Search code examples
pythonscipycurve-fittingscipy-optimizemultivariate-testing

Optimizing variable applied to discrete data in order to minimize error function


I'm trying to optimize a function based on discrete data sets I got in the lab.

Spectrum_1 and Spectrum_2 are experimental data sets with length N. Those two arrays contain values taken for each lambda (wavelength) value in lambdas array.

So:

len(Spectrum_1) == len(Spectrum_2) == len(lambdas)

Each Spectrum_1 and Spectrum_2 have the symbolic form

Spectrum = G(T,lambda) * E(lambda)

E(lambda) is unknown, but it is known to not vary with T. E(lambda) would be discrete data (a set of points defined on each value in the 'lambdas' array)

G(T, lambda) is a known function of T and wavelength (lambda) (it is a continuous and defined function). It is the Planck blackbody radiation equation in regards to wavelength to be more specific.

E_1 and E_2 should be equal:

E_1 = Spectrum_1/np.array([G(T_1, lamda) for lamda in lambdas])
E_2 = Spectrum_2/np.array([G(T_2, lamda) for lamda in lambdas])

T_1 and T_2 are unknown but I know they are within 400 to 1000 range (both). T_1 and T_2 are two scalar values.

Knowing that, I need to minimize:

np.sum(np.array([(E_1[i] - E_2[i])**2 for i in lamdas]))

Or at least that's what I think I should minimize. Ideally (E_1[i]-E_2[i])==0 but that won't be the case granted the experimental data in Spectrum_1 and _2 contain noise and distortions due to atmospheric transmission.

I'm not very familiar with optimizing with multiple unknown variables (T_1 and T_2) in Python. I could brute test millions of combinations of T_1 and T_2 I suppose, but I wish to do it correctly. I wonder if anybody could help me.

I hear scipy.optimize could do it for me, but many methods ask for Jacobian and Hessian and I'm unsure how to proceed given I have experimental data (Spectrum_1 and Spectrum_2) and I'm not dealing with continuous/smooth functions.


Solution

  • Given the data and assumptions, I see no reason why scipy.optimize.minimize() wouldn't work.

    I hear scipy.optimize could do it for me, but many methods ask for Jacobian and Hessian

    Those aren't required. If you don't provide them, they will be estimated using numerical differentiation, i.e. varying the inputs a little and seeing how much the outputs change. This assumes the function is continuous, though.

    I'm unsure how to proceed given I have experimental data (Spectrum_1 and Spectrum_2) and I'm not dealing with continuous/smooth functions.
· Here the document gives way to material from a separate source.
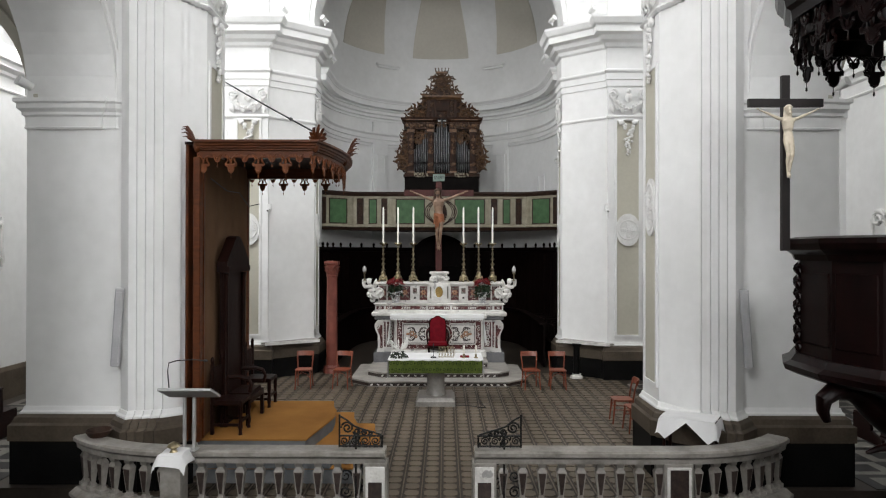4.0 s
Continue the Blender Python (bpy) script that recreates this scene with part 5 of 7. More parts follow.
carved_field(-1.05, 1.05, 8.26, 8.62, 0.10, 60, 1, 0.3)
carved_field(-0.56, 0.56, 8.25, 8.84, 0.05, 40, 2)
carved_field(-0.50, 0.50, 9.04, 9.70, 0.05, 44, 3, 0.55)
for s in (-1, 1):
    carved_field(*sorted((s * 0.30, s * 1.28)), 7.84, 8.06, -0.05, 26, 4)
    carved_field(*sorted((s * 0.44, s * 1.0)), 6.14, 6.22, -0.07, 16, 5, 0.0, GALCREAM)
    for x in (0.40, 1.10):
        carved_field(s * x - 0.06, s * x + 0.06, 6.36, 7.66, -0.03, 22, 6)
    carved_field(*sorted((s * 0.50, s * 0.98)), 7.30, 7.78, 0.06, 26, 7)
    carved_field(*sorted((s * 1.22, s * 1.52)), 6.40, 7.74, 0.07, 34, 8, 0.4)
carved_scrolls([(1.42, 6.55, 0.24, 1.8, 0.4, 0.05), (1.40, 6.98, 0.20, -1.4, 1.2, 0.045), (1.32, 7.36, 0.16, 1.4, 0.9, 0.04), (1.26, 7.66, 0.13, -1.3, 0.8, 0.035),
                (0.80, 7.52, 0.17, 1.5, 0.2, 0.03), (0.62, 7.62, 0.12, -1.5, 0.6, 0.026), (0.93, 7.38, 0.10, 1.3, 0.0, 0.024),
                (1.05, 8.42, 0.17, 1.6, 0.3, 0.045), (0.78, 8.62, 0.19, -1.6, 0.4, 0.045), (0.62, 8.92, 0.15, 1.5, 0.9, 0.04), (0.36, 9.30, 0.14, -1.5, 0.3, 0.04), (0.24, 9.62, 0.10, 1.4, 0.6, 0.035), (1.18, 8.34, 0.10, -1.2, 0.2, 0.035), (0.92, 8.36, 0.12, 1.4, 1.8, 0.035), (0.70, 8.36, 0.12, -1.4, 0.5, 0.035), (0.50, 9.12, 0.12, 1.4, 0.2, 0.035), (1.22, 7.12, 0.12, 1.4, 2.0, 0.035), (1.28, 6.78, 0.14, -1.4, 2.5, 0.035), (1.50, 6.78, 0.12, 1.3, 0.2, 0.035), (0.12, 7.98, 0.09, 1.3, 0.4, 0.03), (0.30, 8.12, 0.10, -1.3, 0.4, 0.03), (0.36, 9.56, 0.09, 1.3, 0.3, 0.03)], organ)
bm = bmesh.new()
slab(bm, [(-0.62, oz(8.2)), (0.62, oz(8.2)), (0.58, oz(8.75)), (0.45, oz(9.15)), (0.28, oz(9.3)), (0.2, oz(9.7)), (-0.2, oz(9.7)), (-0.28, oz(9.3)), (-0.45, oz(9.15)), (-0.58, oz(8.75))], 0.06, 0.32)
slab(bm, [(-1.22, oz(8.2)), (1.22, oz(8.2)), (1.12, oz(8.42)), (0.8, oz(8.7)), (0.55, oz(9.1)), (-0.55, oz(9.1)), (-0.8, oz(8.7)), (-1.12, oz(8.42))], 0.12, 0.30)
part("crest_panel", bm, ORGANWOOD, organ, "carved walnut crest")
for x in (-0.48, -0.22, 0.22, 0.48):
    part("crest_pilaster", bbox(x - 0.06, x + 0.06, 0.0, 0.1, oz(8.22), oz(8.86), 0.01), ORGANWOOD, organ)
bm = bmesh.new()
sweep(bm, [(-0.62, 0.3), (-0.62, 0.0), (0.62, 0.0), (0.62, 0.3)], [(-0.1, oz(8.86)), (0.02, oz(8.86)), (0.08, oz(8.95)), (0.08, oz(9.0)), (-0.1, oz(9.02))])
part("crest_cornice", bm, ORGANGILT, organ)
part("crest_tablet", bbox(-0.20, 0.20, 0.0, 0.07, oz(8.45), oz(8.78), 0.02), ORGANWOOD, organ)
bm = bmesh.new()
ring = [(0.20 * math.cos(2 * math.pi * i / 20), 0.03, oz(9.52) + 0.22 * math.sin(2 * math.pi * i / 20)) for i in range(22)]
tube(bm, ring, 0.045, 6)
for i in range(12):
    a = 2 * math.pi * i / 12
    blob(bm, (0.28 * math.cos(a), 0.03, oz(9.52) + 0.30 * math.sin(a)), (0.05, 0.03, 0.05), 1)
part("crest_medallion", bm, ORGANGILT, organ, "gilded oval crest medallion", True)
bm = bmesh.new()
box(bm, -0.22, 0.22, 0.0, 0.12, oz(9.80), oz(9.87))
for i in range(5):
    x = -0.2 + 0.1 * i
    tube(bm, [(x, 0.05, oz(9.85)), (x * 1.2, 0.05, oz(9.97))], 0.03, 6, 0.012)
    blob(bm, (x * 1.2, 0.05, oz(9.99)), (0.025, 0.025, 0.025), 1)
part("crest_crown", bm, ORGANGILT, organ, "small gilded crown")

# ---- communion rail, gates, lectern ----


def obelisk_baluster(bm):
    """Inverted tapering baluster on a stepped foot, with a bulb above."""
    def frustum(w0, d0, z0, w1, d1, z1):
        lo = [bm.verts.new((x * w0, y * d0, z0)) for x, y in ((-1, -1), (1, -1), (1, 1), (-1, 1))]
        hi = [bm.verts.new((x * w1, y * d1, z1)) for x, y in ((-1, -1), (1, -1), (1, 1), (-1, 1))]
        for i in range(4):
            bm.faces.new((lo[i], lo[(i + 1) % 4], hi[(i + 1) % 4], hi[i]))
        bm.faces.new(lo[::-1])
        bm.faces.new(hi)
    frustum(0.062, 0.062, 0.0, 0.062, 0.062, 0.045)
    frustum(0.045, 0.045, 0.045, 0.030, 0.030, 0.085)
    frustum(0.026, 0.026, 0.085, 0.062, 0.05, 0.40)
    frustum(0.062, 0.05, 0.40, 0.030, 0.030, 0.455)
    frustum(0.040, 0.040, 0.455, 0.052, 0.052, 0.52)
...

    As I understand it, you do have a continuous function. You've said that G(T, lambda) is a continuous function. The fact that you're applying it to many different data samples doesn't make it no longer continuous. Similarly, the other operators, -, squaring, /, and summing, also are continuous. (With the exception of division by zero - but you can write a constraint to forbid this if G(T, lambda) can be zero.)

    You could try something along these lines:

    from scipy.optimize import minimize
    
    
    # Put experimental data here
    Spectrum_1 = np.array([...])
    Spectrum_2 = np.array([...])
    lambdas = np.array([...])
    
    def loss(params):
        T_1, T_2 = params
        E_1 = Spectrum_1/np.array([G(T_1, lamda) for lamda in lambdas])
        E_2 = Spectrum_2/np.array([G(T_2, lamda) for lamda in lambdas])
        # Use vectorization to subtract every element of E_1 from E_2
        difference = E_1 - E_2
        return np.sum(difference**2)
    
    result = minimize(
        loss,
        x0=[0, 0],  # Put some reasonable initial guess here for T_1 and T_2
    )
    print(result)
    

    If you think this is a function which may have many local minima, you may also want to try one of the global optimizers. Also, all of the global optimizers except basinhopping work even when the function is not continuous.